U.S natural gas production as measured by gross withdrawals reached 90.9 Bcf/d in 2017, the highest volume on record, the U.S. Energy Information Administration reported Tuesday.

Starting in July 2017, gross U.S. gas withdrawals increased for five straight months, ultimately reaching a record monthly high of 96.7 Bcf/d in December, according to the EIA’s Monthly Crude Oil, Lease Condensate, and Natural Gas Production Report. Louisiana saw the largest total volumetric gain in gross withdrawals in 2017, increasing to 5.8 Bcf/d, up from 2016 production of 4.8 Bcf/d.

“Economic and technological advancements and increased drilling have resulted in growth in natural gas production from Louisiana’s Haynesville play,” EIA said.

The Appalachian region for the second year in a row remained the largest gas producing region. Output from the Marcellus and Utica/Point Pleasant plays of Ohio, West Virginia and Pennsylvania saw gross withdrawals increasing to 24.3 Bcf/d in 2017 from 22.2 Bcf/d in 2016, EIA said. Ohio had the largest percentage increase in gross gas withdrawals, increasing 24% in 2017 to 4.9 Bcf/d.

Texas, meanwhile, posted the largest volumetric decline of any state for gross withdrawals, falling from 22.2 Bcf/d in 2016 to 21.7 Bcf/d in 2017. The Lone Star State, however, remained the largest gas producing state with gross withdrawals of nearly 7 Bcf/d more than the No. 2 state, Pennsylvania.

Marketed gas production also reached an annual record high of 78.9 Bcf/d last year, with the monthly record high of almost 84.0 Bcf/d set in December. Marketed production reflects gross withdrawals minus natural gas used for repressuring reservoirs, quantities vented/flared, and nonhydrocarbon gases removed in treating or processing operations.

The EIA also reported that total natural gas exports through pipelines and as liquefied natural gas (LNG), grew about 36% in 2017, with LNG exports nearly quadrupling. As such, the United States became a net gas exporter in 2017 for the first time in nearly 60 years, as EIA previously noted.

Dry gas production came in at an annual level of 73.6 Bcf/d, but didn’t set a new record. Dry gas is consumer-grade natural gas, or marketed production minus extraction losses, the EIA noted.

EIA’s monthly production report collects oil and natural gas production data from a sample of operators in 15 states, the Federal Offshore Gulf of Mexico and collectively from the remaining states and the Federal Offshore Pacific.

Henry Hub 2018, 2019 Forecasts Mirror March

On Tuesday, EIA also issued the Short-Term Energy and Summer Fuels Outlook, predicting dry gas production will average 81.1 Bcf/d in 2018, establishing another record.
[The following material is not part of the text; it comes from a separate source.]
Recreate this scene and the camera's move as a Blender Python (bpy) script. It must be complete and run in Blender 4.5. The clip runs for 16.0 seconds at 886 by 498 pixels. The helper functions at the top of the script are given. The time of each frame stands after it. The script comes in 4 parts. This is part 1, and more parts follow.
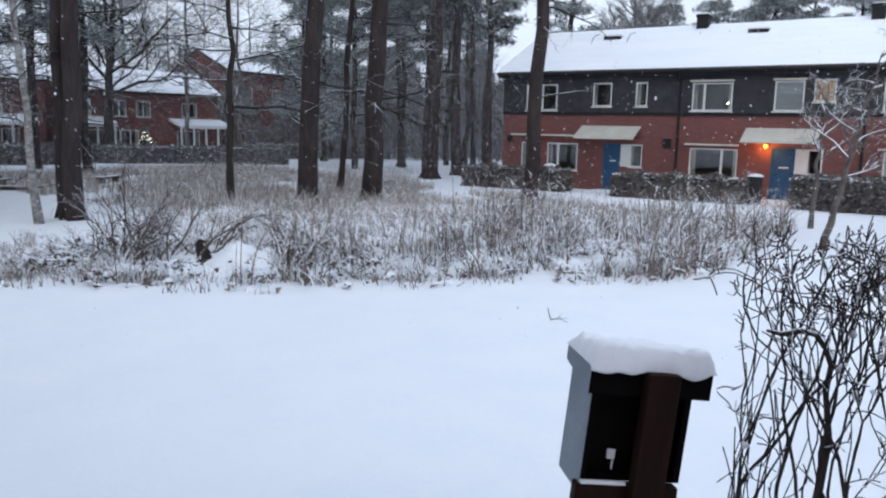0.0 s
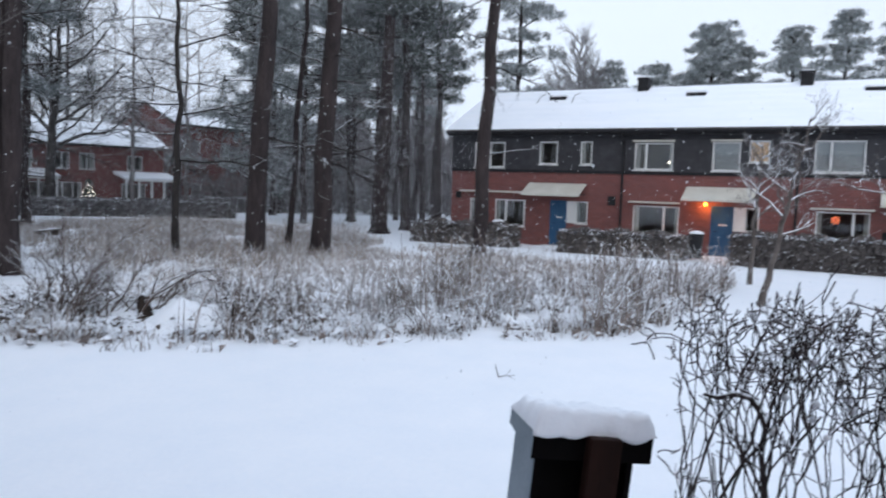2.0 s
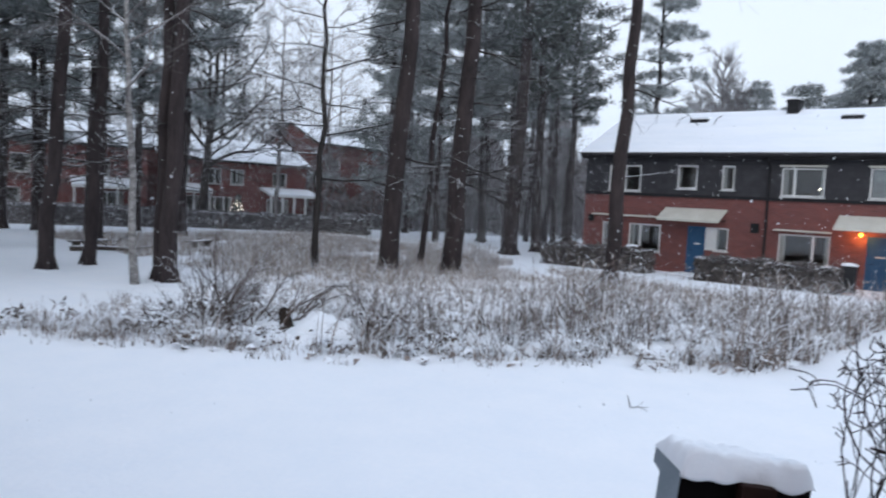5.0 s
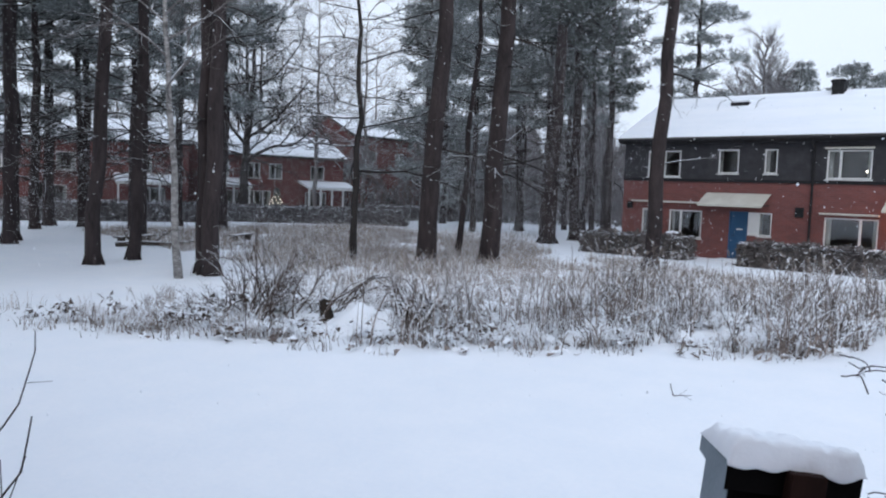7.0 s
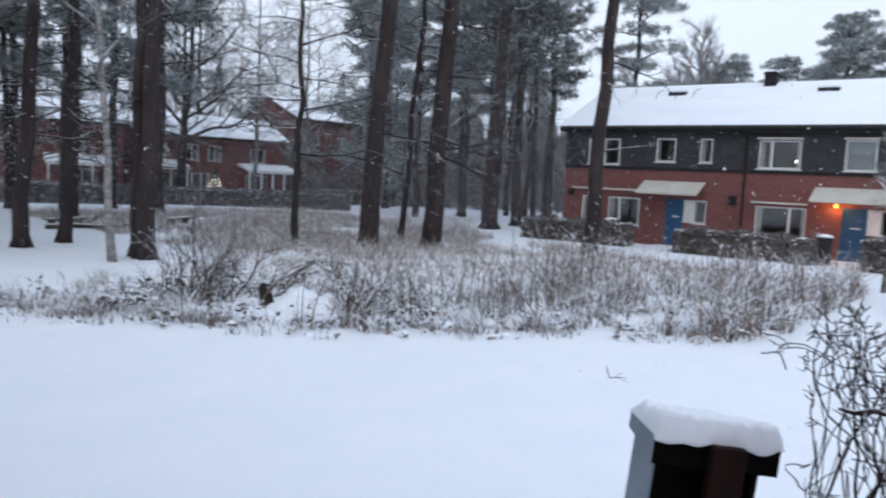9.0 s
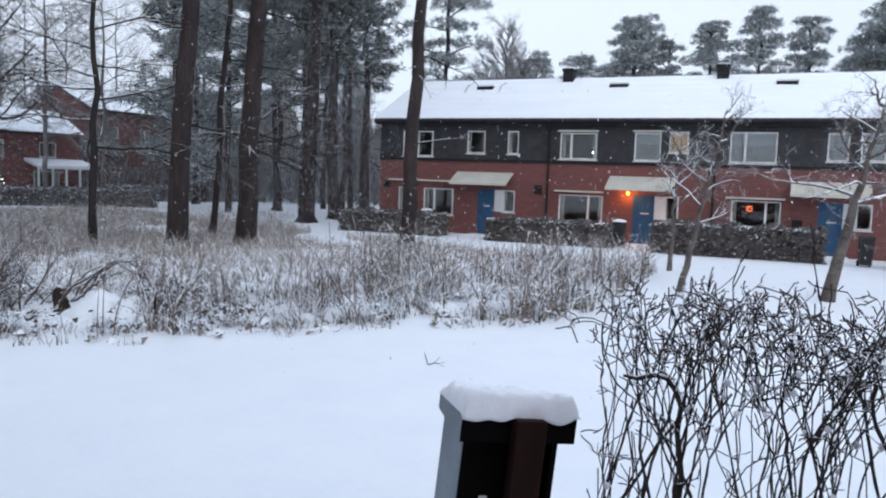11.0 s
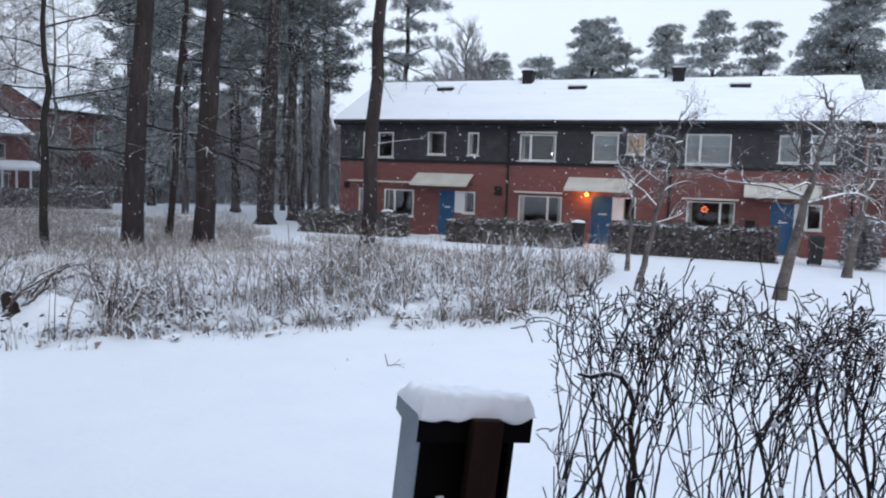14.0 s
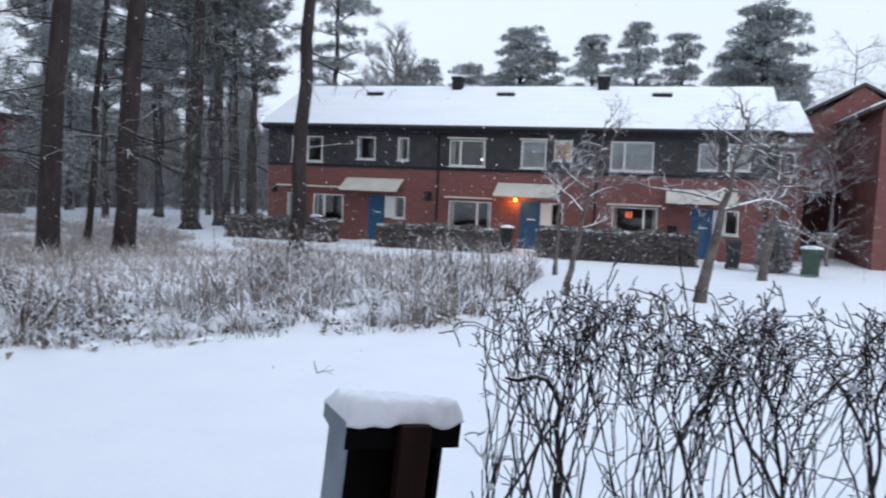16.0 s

Gas production is forecast to rise by 1.7 Bcf/d in 2019.

The federal agency is forecasting U.S. gas consumption to increase by 4.2 Bcf/d (5.7%) in 2018 and by 0.7 Bcf/d (0.9%) in 2019, with electric power generation the leading contributor. Meanwhile, net gas exports should rise to an average of 2.2 Bcf/d in 2018 and 4.4 Bcf/d in 2019 from an average of 0.4 Bcf/d in 2017.

Gas inventories ended March at almost 1.4 Tcf, which was 19% lower than the previous five-year average.

“Based on a forecast of rising production, EIA forecasts that natural gas inventories will increase by more than the five-year average rate of growth during the injection season (April-October) to reach almost 3.8 Tcf on Oct. 31, which would be 2% lower than the previous five-year average,” researchers said.

Henry Hub spot prices are forecast to average $2.99/MMBtu in 2018 and $3.07 in 2019, mirroring the March EIA forecast.

The average New York Mercantile Exchange futures and options contract values for July 2018 delivery that traded during the five-day period ending April 5 “suggest that a range of $2.30/MMBtu to $3.43/MMBtu encompasses the market expectation for July Henry Hub natural gas prices at the 95% confidence level,” EIA said.

The forecast for U.S. oil production also is strong. Domestic output averaged 10.4 million b/d in March, up 260,000 b/d from February, according to EIA. Total U.S. crude oil production averaged 9.3 million b/d in 2017.

Average U.S. oil output now is forecast to average 10.7 million b/d in 2018, “which would mark the highest annual average U.S. crude oil production level, surpassing the previous record of 9.6 million b/d set in 1970,” said EIA. Next year’s oil output is expected to increase again, averaging 11.4 million b/d.

West Texas Intermediate (WTI) oil prices are seen averaging around $4.00/bbl lower than Brent prices this year and in 2019; Brent averaged $66/bbl in March and is seen averaging around $63 in both 2018 and 2019.